CHALLENGE →
Type out every line below exactly as it reads.
-- START --
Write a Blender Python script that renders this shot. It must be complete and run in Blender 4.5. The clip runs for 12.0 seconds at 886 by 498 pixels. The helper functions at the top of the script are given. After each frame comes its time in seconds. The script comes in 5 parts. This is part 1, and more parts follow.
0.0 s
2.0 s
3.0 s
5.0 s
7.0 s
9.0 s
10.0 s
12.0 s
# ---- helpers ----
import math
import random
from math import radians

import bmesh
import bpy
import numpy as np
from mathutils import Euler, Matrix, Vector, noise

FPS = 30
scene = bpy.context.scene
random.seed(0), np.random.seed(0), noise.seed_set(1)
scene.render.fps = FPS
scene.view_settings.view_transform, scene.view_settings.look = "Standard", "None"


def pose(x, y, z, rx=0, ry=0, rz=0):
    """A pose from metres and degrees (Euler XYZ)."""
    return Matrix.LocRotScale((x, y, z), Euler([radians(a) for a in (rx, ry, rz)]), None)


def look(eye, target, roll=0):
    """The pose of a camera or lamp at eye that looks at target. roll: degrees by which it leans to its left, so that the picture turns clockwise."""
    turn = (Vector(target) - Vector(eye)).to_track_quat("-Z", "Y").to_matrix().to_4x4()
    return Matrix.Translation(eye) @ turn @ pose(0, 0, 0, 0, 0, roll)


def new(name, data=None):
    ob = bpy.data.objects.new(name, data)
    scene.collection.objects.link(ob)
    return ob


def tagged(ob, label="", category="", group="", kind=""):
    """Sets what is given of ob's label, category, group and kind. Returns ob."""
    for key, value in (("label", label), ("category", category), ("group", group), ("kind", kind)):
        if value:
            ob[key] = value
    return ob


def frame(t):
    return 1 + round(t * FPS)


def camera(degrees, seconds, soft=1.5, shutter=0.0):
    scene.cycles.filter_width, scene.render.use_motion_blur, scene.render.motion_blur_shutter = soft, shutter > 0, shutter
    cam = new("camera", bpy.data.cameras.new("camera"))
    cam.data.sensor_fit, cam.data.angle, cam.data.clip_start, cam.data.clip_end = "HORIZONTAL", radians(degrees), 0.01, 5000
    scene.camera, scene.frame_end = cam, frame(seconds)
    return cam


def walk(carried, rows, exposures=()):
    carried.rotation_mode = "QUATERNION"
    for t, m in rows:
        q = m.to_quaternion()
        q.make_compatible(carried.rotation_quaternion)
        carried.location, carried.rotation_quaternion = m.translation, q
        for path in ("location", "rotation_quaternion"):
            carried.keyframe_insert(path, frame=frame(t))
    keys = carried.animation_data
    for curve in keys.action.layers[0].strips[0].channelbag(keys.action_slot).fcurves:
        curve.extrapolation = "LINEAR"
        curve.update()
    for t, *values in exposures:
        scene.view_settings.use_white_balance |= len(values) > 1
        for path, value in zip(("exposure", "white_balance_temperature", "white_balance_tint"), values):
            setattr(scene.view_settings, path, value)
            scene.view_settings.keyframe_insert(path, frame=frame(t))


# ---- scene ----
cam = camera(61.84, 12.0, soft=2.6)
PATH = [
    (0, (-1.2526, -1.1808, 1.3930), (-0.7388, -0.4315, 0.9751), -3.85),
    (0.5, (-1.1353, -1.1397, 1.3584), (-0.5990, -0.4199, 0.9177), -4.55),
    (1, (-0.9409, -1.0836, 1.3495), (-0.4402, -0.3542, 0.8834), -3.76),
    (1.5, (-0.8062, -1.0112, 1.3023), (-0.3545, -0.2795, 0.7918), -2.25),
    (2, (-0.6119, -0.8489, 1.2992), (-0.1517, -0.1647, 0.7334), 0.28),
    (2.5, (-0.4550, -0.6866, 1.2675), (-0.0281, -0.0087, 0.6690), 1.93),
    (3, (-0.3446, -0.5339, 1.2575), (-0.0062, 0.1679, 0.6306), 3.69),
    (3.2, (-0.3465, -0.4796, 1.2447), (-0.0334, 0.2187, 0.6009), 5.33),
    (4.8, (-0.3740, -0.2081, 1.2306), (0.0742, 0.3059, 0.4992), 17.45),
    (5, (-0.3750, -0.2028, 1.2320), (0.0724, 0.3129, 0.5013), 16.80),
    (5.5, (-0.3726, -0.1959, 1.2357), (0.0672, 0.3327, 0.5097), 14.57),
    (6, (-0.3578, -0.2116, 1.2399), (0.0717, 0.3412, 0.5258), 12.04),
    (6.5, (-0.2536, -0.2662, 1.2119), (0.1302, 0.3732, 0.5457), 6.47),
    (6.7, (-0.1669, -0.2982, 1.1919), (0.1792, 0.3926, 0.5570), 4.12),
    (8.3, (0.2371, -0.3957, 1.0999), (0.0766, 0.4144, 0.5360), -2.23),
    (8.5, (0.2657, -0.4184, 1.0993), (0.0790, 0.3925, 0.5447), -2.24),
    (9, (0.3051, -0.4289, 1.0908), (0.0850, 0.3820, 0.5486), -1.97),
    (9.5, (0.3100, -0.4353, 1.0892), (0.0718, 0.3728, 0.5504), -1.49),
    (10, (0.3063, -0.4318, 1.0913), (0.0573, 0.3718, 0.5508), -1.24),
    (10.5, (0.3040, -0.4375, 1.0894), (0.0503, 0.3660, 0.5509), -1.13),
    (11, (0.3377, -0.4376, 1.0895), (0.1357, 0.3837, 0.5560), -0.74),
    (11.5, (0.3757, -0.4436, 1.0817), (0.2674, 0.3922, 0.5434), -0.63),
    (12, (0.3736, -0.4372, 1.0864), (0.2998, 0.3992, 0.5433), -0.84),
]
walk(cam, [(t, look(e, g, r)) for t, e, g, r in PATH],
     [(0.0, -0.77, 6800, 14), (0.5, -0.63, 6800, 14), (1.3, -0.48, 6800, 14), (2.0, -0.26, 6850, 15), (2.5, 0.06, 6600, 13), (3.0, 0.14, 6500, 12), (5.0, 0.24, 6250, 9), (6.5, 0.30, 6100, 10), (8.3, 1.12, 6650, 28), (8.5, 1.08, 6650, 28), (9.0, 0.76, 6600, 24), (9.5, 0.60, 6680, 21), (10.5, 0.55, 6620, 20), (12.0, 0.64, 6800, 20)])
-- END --
EXERCISE RESULT →
Write a Blender Python script that renders this shot. It must be complete and run in Blender 4.5. The clip runs for 12.0 seconds at 886 by 498 pixels. The helper functions at the top of the script are given. After each frame comes its time in seconds. The script comes in 5 parts. This is part 1, and more parts follow.
0.0 s
2.0 s
3.0 s
5.0 s
7.0 s
9.0 s
10.0 s
12.0 s
# ---- helpers ----
import math
import random
from math import radians

import bmesh
import bpy
import numpy as np
from mathutils import Euler, Matrix, Vector, noise

FPS = 30
scene = bpy.context.scene
random.seed(0), np.random.seed(0), noise.seed_set(1)
scene.render.fps = FPS
scene.view_settings.view_transform, scene.view_settings.look = "Standard", "None"


def pose(x, y, z, rx=0, ry=0, rz=0):
    """A pose from metres and degrees (Euler XYZ)."""
    return Matrix.LocRotScale((x, y, z), Euler([radians(a) for a in (rx, ry, rz)]), None)


def look(eye, target, roll=0):
    """The pose of a camera or lamp at eye that looks at target. roll: degrees by which it leans to its left, so that the picture turns clockwise."""
    turn = (Vector(target) - Vector(eye)).to_track_quat("-Z", "Y").to_matrix().to_4x4()
    return Matrix.Translation(eye) @ turn @ pose(0, 0, 0, 0, 0, roll)


def new(name, data=None):
    ob = bpy.data.objects.new(name, data)
    scene.collection.objects.link(ob)
    return ob


def tagged(ob, label="", category="", group="", kind=""):
    """Sets what is given of ob's label, category, group and kind. Returns ob."""
    for key, value in (("label", label), ("category", category), ("group", group), ("kind", kind)):
        if value:
            ob[key] = value
    return ob


def frame(t):
    return 1 + round(t * FPS)


def camera(degrees, seconds, soft=1.5, shutter=0.0):
    scene.cycles.filter_width, scene.render.use_motion_blur, scene.render.motion_blur_shutter = soft, shutter > 0, shutter
    cam = new("camera", bpy.data.cameras.new("camera"))
    cam.data.sensor_fit, cam.data.angle, cam.data.clip_start, cam.data.clip_end = "HORIZONTAL", radians(degrees), 0.01, 5000
    scene.camera, scene.frame_end = cam, frame(seconds)
    return cam


def walk(carried, rows, exposures=()):
    carried.rotation_mode = "QUATERNION"
    for t, m in rows:
        q = m.to_quaternion()
        q.make_compatible(carried.rotation_quaternion)
        carried.location, carried.rotation_quaternion = m.translation, q
        for path in ("location", "rotation_quaternion"):
            carried.keyframe_insert(path, frame=frame(t))
    keys = carried.animation_data
    for curve in keys.action.layers[0].strips[0].channelbag(keys.action_slot).fcurves:
        curve.extrapolation = "LINEAR"
        curve.update()
    for t, *values in exposures:
        scene.view_settings.use_white_balance |= len(values) > 1
        for path, value in zip(("exposure", "white_balance_temperature", "white_balance_tint"), values):
            setattr(scene.view_settings, path, value)
            scene.view_settings.keyframe_insert(path, frame=frame(t))


# ---- scene ----
cam = camera(61.84, 12.0, soft=2.6)
PATH = [
    (0, (-1.2526, -1.1808, 1.3930), (-0.7388, -0.4315, 0.9751), -3.85),
    (0.5, (-1.1353, -1.1397, 1.3584), (-0.5990, -0.4199, 0.9177), -4.55),
    (1, (-0.9409, -1.0836, 1.3495), (-0.4402, -0.3542, 0.8834), -3.76),
    (1.5, (-0.8062, -1.0112, 1.3023), (-0.3545, -0.2795, 0.7918), -2.25),
    (2, (-0.6119, -0.8489, 1.2992), (-0.1517, -0.1647, 0.7334), 0.28),
    (2.5, (-0.4550, -0.6866, 1.2675), (-0.0281, -0.0087, 0.6690), 1.93),
    (3, (-0.3446, -0.5339, 1.2575), (-0.0062, 0.1679, 0.6306), 3.69),
    (3.2, (-0.3465, -0.4796, 1.2447), (-0.0334, 0.2187, 0.6009), 5.33),
    (4.8, (-0.3740, -0.2081, 1.2306), (0.0742, 0.3059, 0.4992), 17.45),
    (5, (-0.3750, -0.2028, 1.2320), (0.0724, 0.3129, 0.5013), 16.80),
    (5.5, (-0.3726, -0.1959, 1.2357), (0.0672, 0.3327, 0.5097), 14.57),
    (6, (-0.3578, -0.2116, 1.2399), (0.0717, 0.3412, 0.5258), 12.04),
    (6.5, (-0.2536, -0.2662, 1.2119), (0.1302, 0.3732, 0.5457), 6.47),
    (6.7, (-0.1669, -0.2982, 1.1919), (0.1792, 0.3926, 0.5570), 4.12),
    (8.3, (0.2371, -0.3957, 1.0999), (0.0766, 0.4144, 0.5360), -2.23),
    (8.5, (0.2657, -0.4184, 1.0993), (0.0790, 0.3925, 0.5447), -2.24),
    (9, (0.3051, -0.4289, 1.0908), (0.0850, 0.3820, 0.5486), -1.97),
    (9.5, (0.3100, -0.4353, 1.0892), (0.0718, 0.3728, 0.5504), -1.49),
    (10, (0.3063, -0.4318, 1.0913), (0.0573, 0.3718, 0.5508), -1.24),
    (10.5, (0.3040, -0.4375, 1.0894), (0.0503, 0.3660, 0.5509), -1.13),
    (11, (0.3377, -0.4376, 1.0895), (0.1357, 0.3837, 0.5560), -0.74),
    (11.5, (0.3757, -0.4436, 1.0817), (0.2674, 0.3922, 0.5434), -0.63),
    (12, (0.3736, -0.4372, 1.0864), (0.2998, 0.3992, 0.5433), -0.84),
]
walk(cam, [(t, look(e, g, r)) for t, e, g, r in PATH],
     [(0.0, -0.77, 6800, 14), (0.5, -0.63, 6800, 14), (1.3, -0.48, 6800, 14), (2.0, -0.26, 6850, 15), (2.5, 0.06, 6600, 13), (3.0, 0.14, 6500, 12), (5.0, 0.24, 6250, 9), (6.5, 0.30, 6100, 10), (8.3, 1.12, 6650, 28), (8.5, 1.08, 6650, 28), (9.0, 0.76, 6600, 24), (9.5, 0.60, 6680, 21), (10.5, 0.55, 6620, 20), (12.0, 0.64, 6800, 20)])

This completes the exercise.